Sembra che facendo queste considerazioni io stia criticando Proust o questo aspetto del suo carattere (ammesso che in questo frangente realtà e finzione letteraria coincidano)... tutt’altro. Se vogliamo, sono persino ammirata dalla capacità di questo artista di dare voce a tutto ciò, di rendere in modo così sublime questo senso di castrazione, di lucido masochismo, di claustrofobia. Anche perchè, diciamolo, come Re Mida tutto ciò che Proust tocca lo trasforma in qualcosa di prezioso, quindi tanto vale lasciargli il privilegio di sondare anche questi aspetti più meschini e aridi della natura umana.

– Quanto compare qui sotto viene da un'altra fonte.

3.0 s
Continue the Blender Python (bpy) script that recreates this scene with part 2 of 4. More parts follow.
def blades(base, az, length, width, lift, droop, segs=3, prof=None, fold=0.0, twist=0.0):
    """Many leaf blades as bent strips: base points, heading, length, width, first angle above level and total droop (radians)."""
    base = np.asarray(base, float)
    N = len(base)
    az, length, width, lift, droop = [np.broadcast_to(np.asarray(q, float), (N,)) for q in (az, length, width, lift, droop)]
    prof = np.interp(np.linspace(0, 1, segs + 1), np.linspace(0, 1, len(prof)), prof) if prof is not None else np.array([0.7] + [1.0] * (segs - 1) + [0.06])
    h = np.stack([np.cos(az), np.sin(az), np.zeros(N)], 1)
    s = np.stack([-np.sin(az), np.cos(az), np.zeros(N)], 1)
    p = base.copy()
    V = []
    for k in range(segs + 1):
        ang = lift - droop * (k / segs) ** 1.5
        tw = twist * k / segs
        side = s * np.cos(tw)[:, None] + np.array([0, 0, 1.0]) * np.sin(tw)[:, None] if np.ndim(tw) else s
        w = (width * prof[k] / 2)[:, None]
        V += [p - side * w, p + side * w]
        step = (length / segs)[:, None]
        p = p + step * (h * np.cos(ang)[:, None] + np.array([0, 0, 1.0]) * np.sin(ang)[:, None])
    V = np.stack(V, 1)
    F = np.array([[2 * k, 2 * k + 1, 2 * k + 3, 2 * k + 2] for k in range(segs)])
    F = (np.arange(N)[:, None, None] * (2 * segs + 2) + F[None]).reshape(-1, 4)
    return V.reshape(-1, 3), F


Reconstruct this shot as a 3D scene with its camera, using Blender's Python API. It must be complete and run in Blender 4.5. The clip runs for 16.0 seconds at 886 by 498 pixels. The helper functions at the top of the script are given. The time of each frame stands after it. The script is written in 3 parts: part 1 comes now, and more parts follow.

D’altra parte (è sempre lo stesso problema!) ogni volta che si tenta di “ingabbiare” uno dei capitoli della Recherche in un commento, non si fa altro che privilegiare un solo aspetto, a scapito della bellezza e della varietà della narrazione, che, a dispetto della pesantezza suggerita già dal titolo, anche in questo caso è sempre fresca, vivace, straordinariamente ricca. Basti pensare alla lunghissima digressione dedicata agli argot popolari (le celebri “frasi di Parigi”, come le definisce Raboni) o alle riflessioni sull’unicità degli artisti, sulla loro esistenza quasi “aliena”, grazie alla quale ci consentono vette e rivelazioni che altrimenti non sarebbero accessibili a noi comuni mortali... Proprio queste pagine (che ne La prigioniera vedono protagonista Vinteuil come All’ombra delle fanciulle in fiore celebrava il talento di Elstir) le ho trovate di una bellezza ineguagliabile e mi hanno confermato, se mai ce ne fosse stato bisogno, la genialità di questo scrittore.